Plaintiff's petition alleged in substance that the parties agreed plaintiff was to work for defendant to obtain for defendant prior customers of plaintiff; that plaintiff would have "as long as he wanted," "whatever time [was] necessary ... regardless of the length of time necessary," and "no deadline was placed thereon"; that plaintiff would advance costs himself, and "when plaintiff succeeded in said efforts" he would get a five per cent commission on the business he brought defendant; that a notice by defendant proclaimed to plaintiff's business associates plaintiff was "now affiliated with defendant"; that plaintiff performed his obligations for seven months, brought to defendant a monthly average of $10,000 in business and spent $3,600 in expenses; that after seven months defendant discharged plaintiff without good cause. Plaintiff prayed for an accounting from the date of employment to the filing of petition for a five per cent commission on all business obtained from plaintiff's geographic sales area for the same period of time and "a lump sum representing future commissions," to be held in constructive trust; and for such other and further relief as to the court might seem just and proper.
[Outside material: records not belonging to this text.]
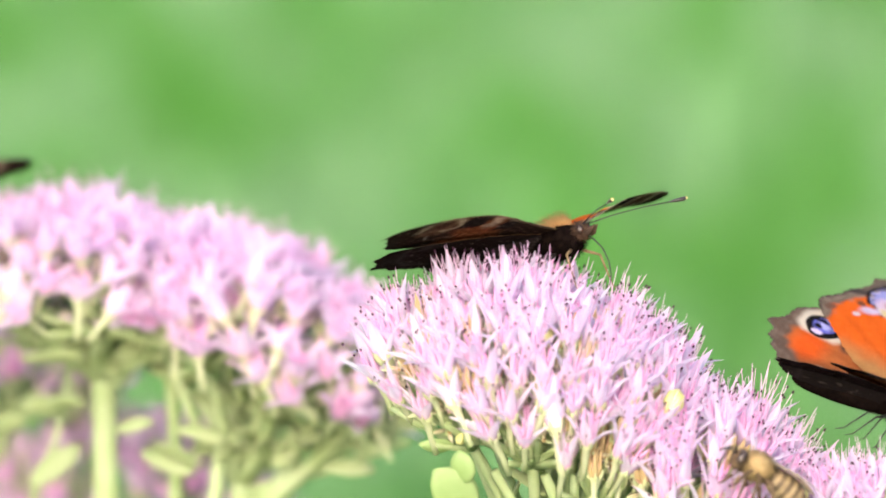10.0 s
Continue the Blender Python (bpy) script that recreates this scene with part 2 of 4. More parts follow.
def stamen_lump(rng, open_, count=10, length=6.6):
    """Filaments (slot 0) with dark anthers (slot 1), joined at the foot."""
    L = Lump()
    feet = []
    for k in range(count):
        a = 2 * math.pi * (k + rng.uniform(-0.3, 0.3)) / count
        lean = math.tan(radians(rng.uniform(0.2, 0.95) * open_))
        ripe = rng.random() < 0.42
        ln = length * (rng.uniform(0.72, 0.98) if ripe else rng.uniform(0.85, 1.15))
        d = Vector((math.cos(a) * lean, math.sin(a) * lean, 1)).normalized()
        bow = Vector((math.cos(a), math.sin(a), 0)) * rng.uniform(-0.4, 0.9)
        pts = [(Vector((math.cos(a), math.sin(a), 0)) * 0.55 + d * ln * t + bow * t * t) * MM for t in (0, 0.35, 0.7, 0.985, 0.995, 1.02, 1.045)]
        feet.append(len(L.v))
        knob = (0.14, 0.165, 0.07) if ripe else (0.045, 0.04, 0.02)
        L.tube(pts, [r * MM for r in (0.10, 0.075, 0.06, 0.045, *knob)], 5, 0)
        for q in range(len(L.s) - 17, len(L.s)):
            if ripe and L.f[q][0] >= feet[-1] + 15:
                L.s[q] = 1
    L.f.append(tuple(feet))
    L.s.append(0)
    return L


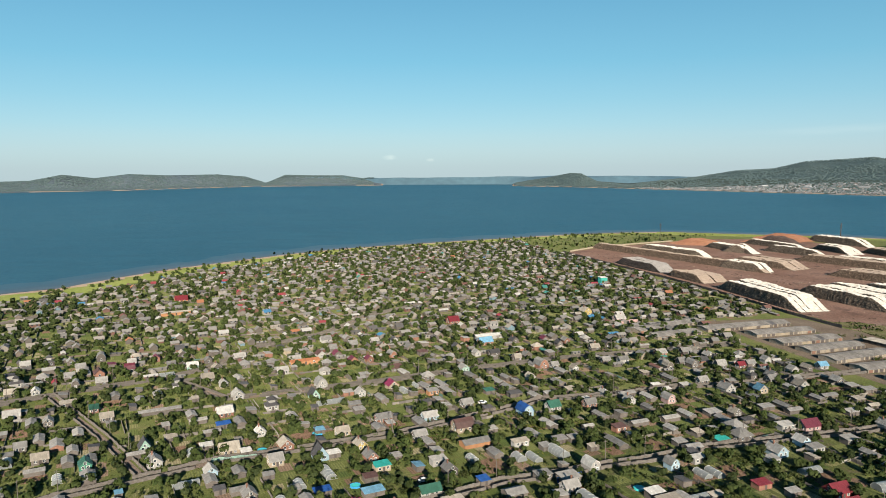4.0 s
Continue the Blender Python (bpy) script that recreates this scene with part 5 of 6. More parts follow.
mid_count = 0
FEW[0] = True
bushes = []
for x, y, r in plots:
    near_lane = street_gap(x, y) < 4.5
    turn = lane_turn(x) + prng.choice((0, 90)) + prng.uniform(-4, 4)
    if r > 410 and not near_lane and clear(x, y, 6.0) and prng.random() < 0.93:
        L, W = prng.choice((4.5, 5, 5.5, 6, 6.5)), prng.choice((4, 4.5, 5))
        if r < 600 and mid_count < 120:
            mid_count += 1
            kind = prng.random()
            roof, wall = prng.choice(ROOF_PICK), prng.choice(WALL_PICK)
            (gable_house if kind < 0.6 else gambrel_house if kind < 0.72 else hip_house if kind < 0.86 else flat_house)(round(x, 1), round(y, 1), round(turn), L, W, roof, wall)
        else:
            far_building(x, y, turn, L, W, prng.uniform(1.9, 2.5), W * prng.uniform(0.2, 0.42))
        claim(x, y)
    for k in range(prng.choice((0, 1, 2, 2)) if r > 410 else 1):
        ax, ay = x + prng.uniform(-7, 7), y + prng.uniform(-8, 8)
        if clear(ax, ay, 4.6 if r > 410 else 5.4) and street_gap(ax, ay) > 3.6 and in_village(ax, ay):
            if r > 410:
                far_building(ax, ay, lane_turn(x) + prng.choice((0, 90)), prng.uniform(3, 10), prng.uniform(2.0, 3.2), prng.uniform(1.4, 2.0), prng.uniform(0.2, 0.9))
            else:
                f = prng.random()
                if f < 0.45:
                    shed(round(ax, 1), round(ay, 1), round(lane_turn(x)) + prng.choice((0, 90)), prng.choice((3, 4, 5)), prng.choice((3, 4)), prng.choice(("grey", "grey", "light", "dark", "cream")))
                elif f < 0.7:
                    long_shed(round(ax, 1), round(ay, 1), round(lane_turn(x)) + 90, prng.choice((7, 9)), 4, prng.choice(("grey", "light")))
            claim(ax, ay)
    for k in range(prng.choice((3, 4, 5, 6) if r < 420 else (4, 5, 6))):
        bx, by = x + prng.uniform(-8, 8), y + prng.uniform(-9, 9)
        if clear(bx, by, 3.0) and street_gap(bx, by) > 2.6 and in_village(bx, by):
            bushes.append((bx, by, math.hypot(bx, by)))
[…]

We find the trial court erred in dismissing the petition on the ground it showed plaintiff's claim was barred by the Statute of Frauds. The cases of Kansas City Stock Yards Co. v. A. Reich Sons, Inc., 250 S.W.2d 692 (Mo. 1952), Fein v. Schwartz, 404 S.W.2d 210 [12-14] (Mo.App. 1966) and Murphy v. Buschman-Jennings, Inc., 382 S.W.2d 29 [5-6] (Mo.App. 1964) hold, in effect, the possibility that a contract may be performed within one year is sufficient to avoid the statute of frauds. The alleged oral contract called on plaintiff to work for defendant to obtain plaintiffs former business associates as customers of defendant. It does not appear from the petition itself that plaintiff could not fully perform within one year. It follows that the plaintiff's petition should not have been dismissed on that ground.
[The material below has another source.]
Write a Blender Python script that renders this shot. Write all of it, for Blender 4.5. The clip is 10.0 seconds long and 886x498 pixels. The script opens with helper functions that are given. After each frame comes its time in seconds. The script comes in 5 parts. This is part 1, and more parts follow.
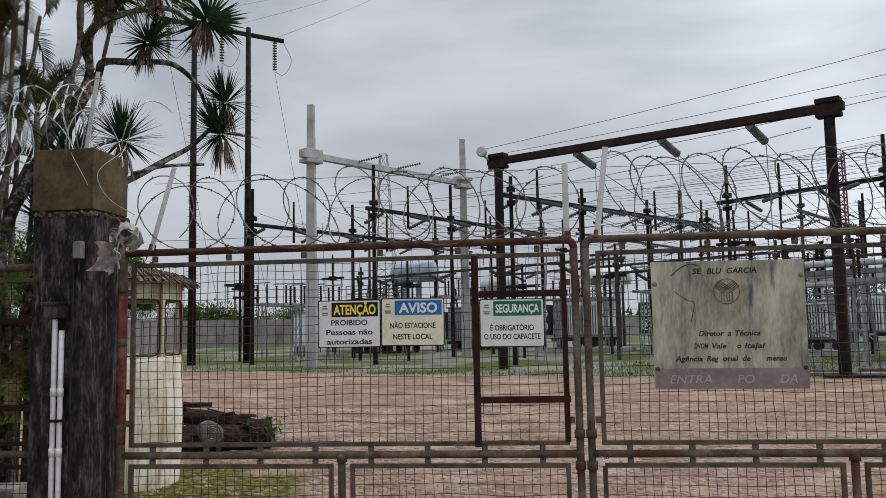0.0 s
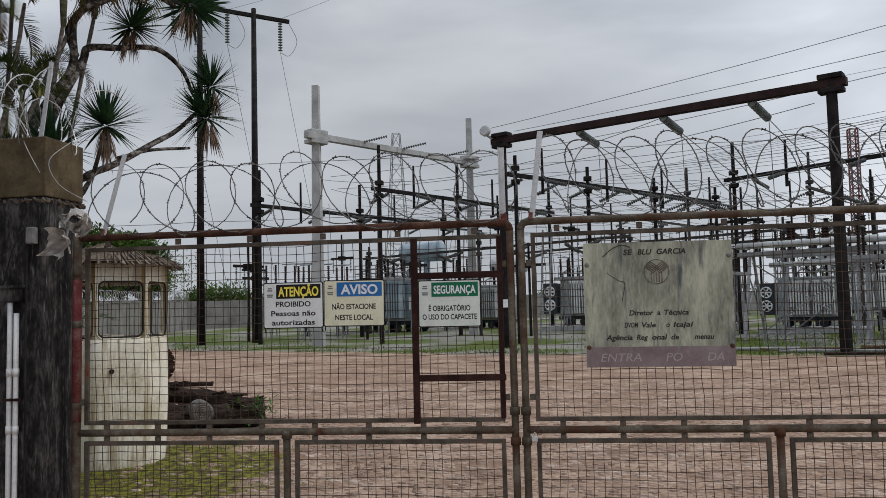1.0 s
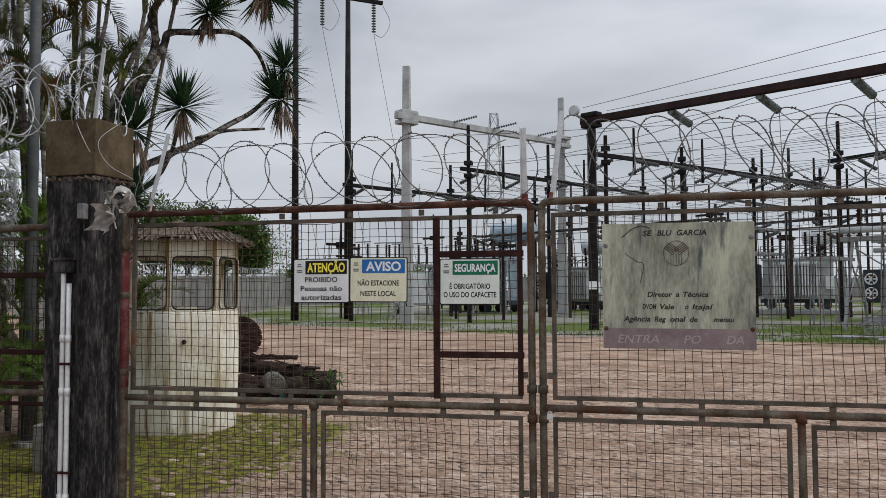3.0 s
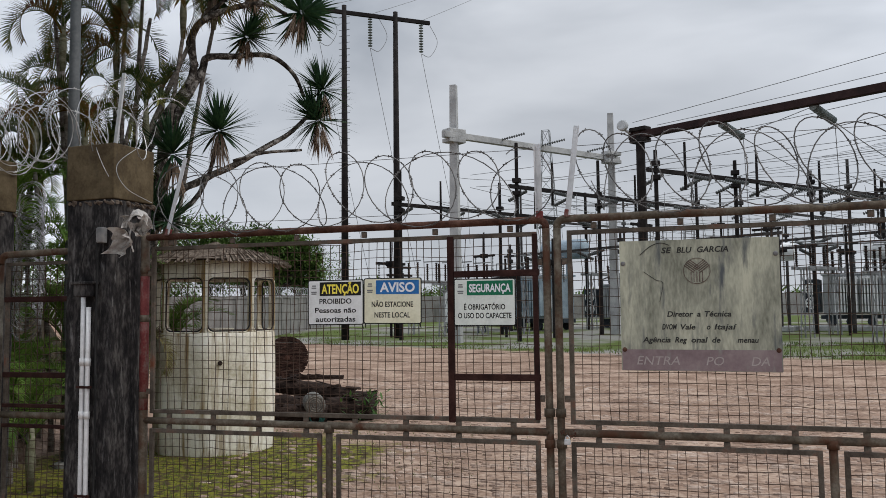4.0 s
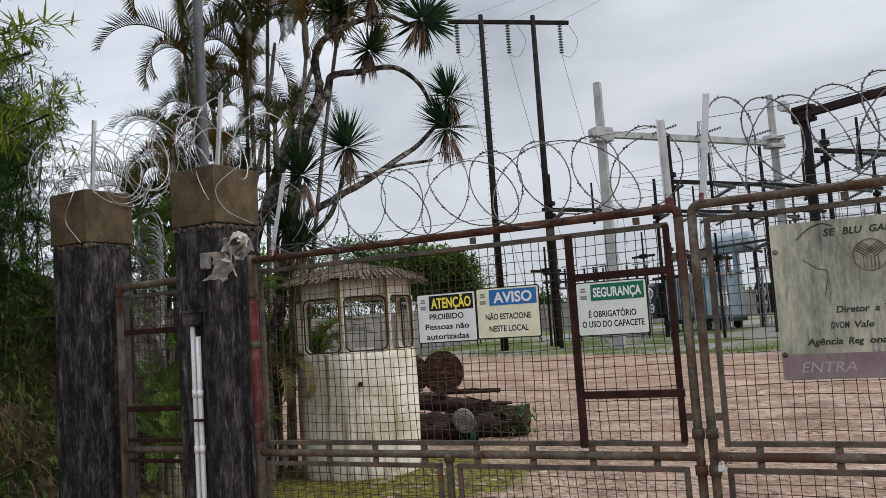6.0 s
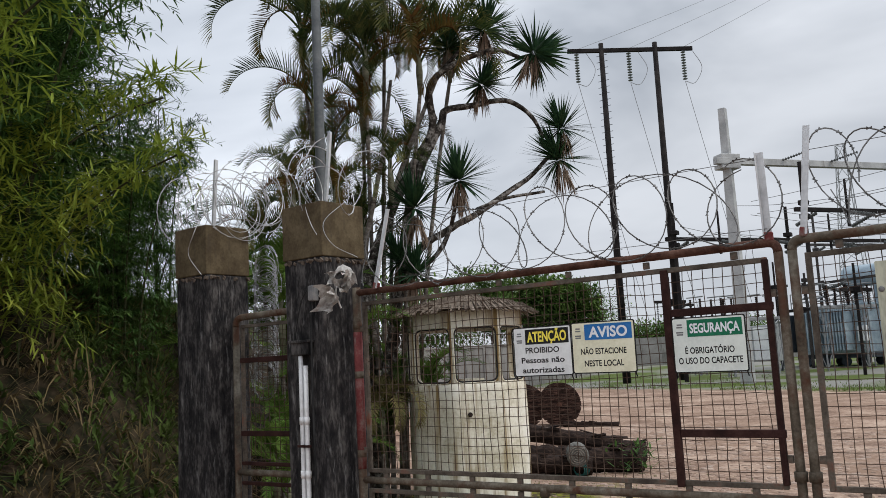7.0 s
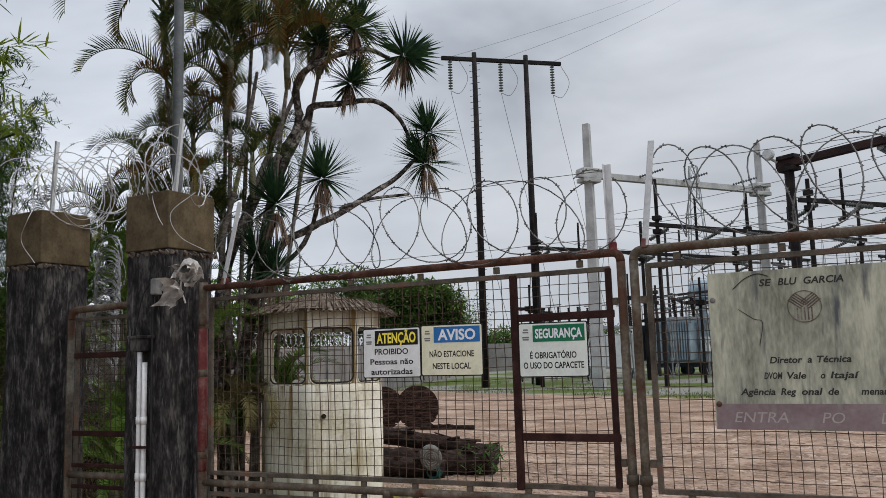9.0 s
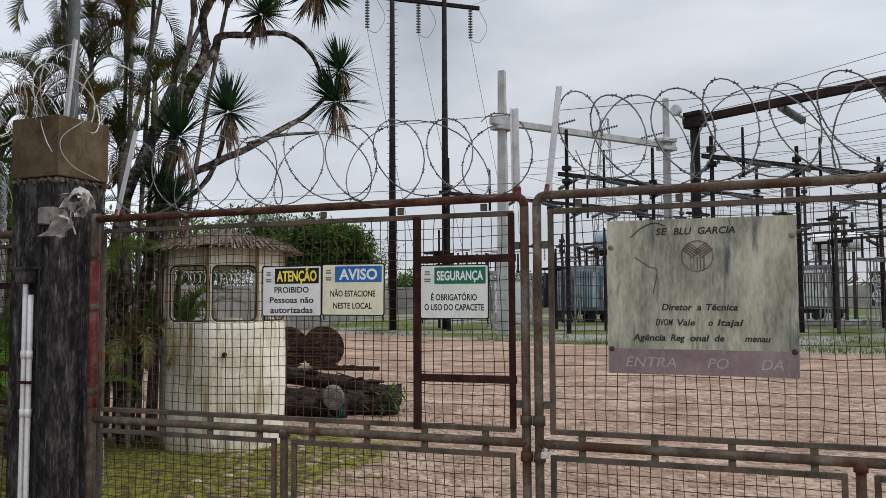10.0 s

To the contrary, we determine the petition did state facts warranting relief. Giving plaintiff's petition a liberal construction, as we must, we need not construe it simply as an action for damages arising from a breach of contract. Instead, the petition may properly be construed as an action in quantum meruit for damages arising from the termination of an agency. As will be shown, a principal's rightful termination of agency may, under certain circumstances, subject the principal to damages suffered by his agent.
Agreements between principal and agent for an indefinite time generally may be terminated at the will of either party. Superior Concrete Accessories v. Merle E. Kemper Co., 284 S.W.2d 482 (Mo. 1955). As in Red-E-Gas Co. v. Meadows, 360 S.W.2d 236 (Mo.App. 1962), the agreement between plaintiff and defendant was "for an indefinite period of time, its duration was not fixed expressly or impliedly, and its expiration did not depend on the completion of a given undertaking." The agreement was therefore terminable at the will of either party but there is a limitation on the power to terminate an agency.
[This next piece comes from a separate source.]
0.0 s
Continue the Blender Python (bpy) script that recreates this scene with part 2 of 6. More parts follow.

This limitation on the right to terminate an agency was spelled out in the oft-cited case of Beebe v. Columbia Axle Co., 233 Mo.App. 212, 117 S.W.2d 624 (1938) where defendant discharged plaintiff as its sales agent. The court said: "The limitation is that, in any case of an indefinite agency where it is revoked by the principal, if it appears that the agent, induced by his appointment has in good faith incurred expense and devoted time and labor in the matter of the agency without having had a sufficient opportunity to recoup such from the undertaking, the principal will be required to compensate him in that behalf; for the law will not permit one thus to deprive another of value without awarding just compensation. The just principle acted upon by the courts in the circumstances suggested requires no more than that, in every instance, the agent shall be afforded a reasonable opportunity to avail himself of the primary expenditures and efforts put forth to the end of executing the authority conferred upon him and that, if such opportunity is denied him, the principal shall compensate him accordingly."
In Glover v. Henderson, 120 Mo. 367, 25 S.W. 175 (1894) the defendant discharged plaintiff, a salesman, who sued and recovered the value of services and expenses. In affirming plaintiff's judgment the court ruled: "The first question is whether this action is quantum meruit, for services rendered and reasonable expenses incurred, as claimed by the plaintiff, or whether it is an action for damages for breach of contract ... The contract in question was one of agency, so that we are brought to the question whether defendant, having revoked the agency, is liable to the plaintiff for the value of services rendered and expenses incurred up to the date of revocation ... But the question of the liability of the principal to the agent for services rendered is another and a different thing from the power, or even right, to terminate the agency."
Also pertinent to our case is Gibbs v. Bardahl Oil Company, 331 S.W.2d 614 (Mo. 1960), where the parties entered a sales distributor agreement expressly terminable by either party on thirty days' notice. While plaintiff was in the process of building up a sales organization defendant discharged him. In upholding plaintiff's claim for the reasonable value of his services, the court followed Glover and Gibbs supra, and ruled: "Respondent's action is not an action for damages for breach of any contract by untimely cancellation. The cancellation of the contract by written notice is admitted and the right of cancellation is fully conceded... We cannot construe the provisions of the agreement with reference to termination as necessarily implying that upon the termination of the distributorship under the circumstances here shown the appellant could retain and appropriate without liability that portion of respondent's investment of labor and expenses which respondent had not had a reasonable opportunity to recoup by way of commissions."
So, plaintiff's petition did state facts which if proven will warrant relief.
This opinion is not to be construed as holding plaintiff may recover "a lump sum representing future commissions."
We reverse the judgment dismissing plaintiff's petition and remand the cause with directions to grant plaintiff leave to amend his petition.
WEIER, Acting P. J., McMILLIAN, J., and JOHN M. CAVE, Special Judge, concur.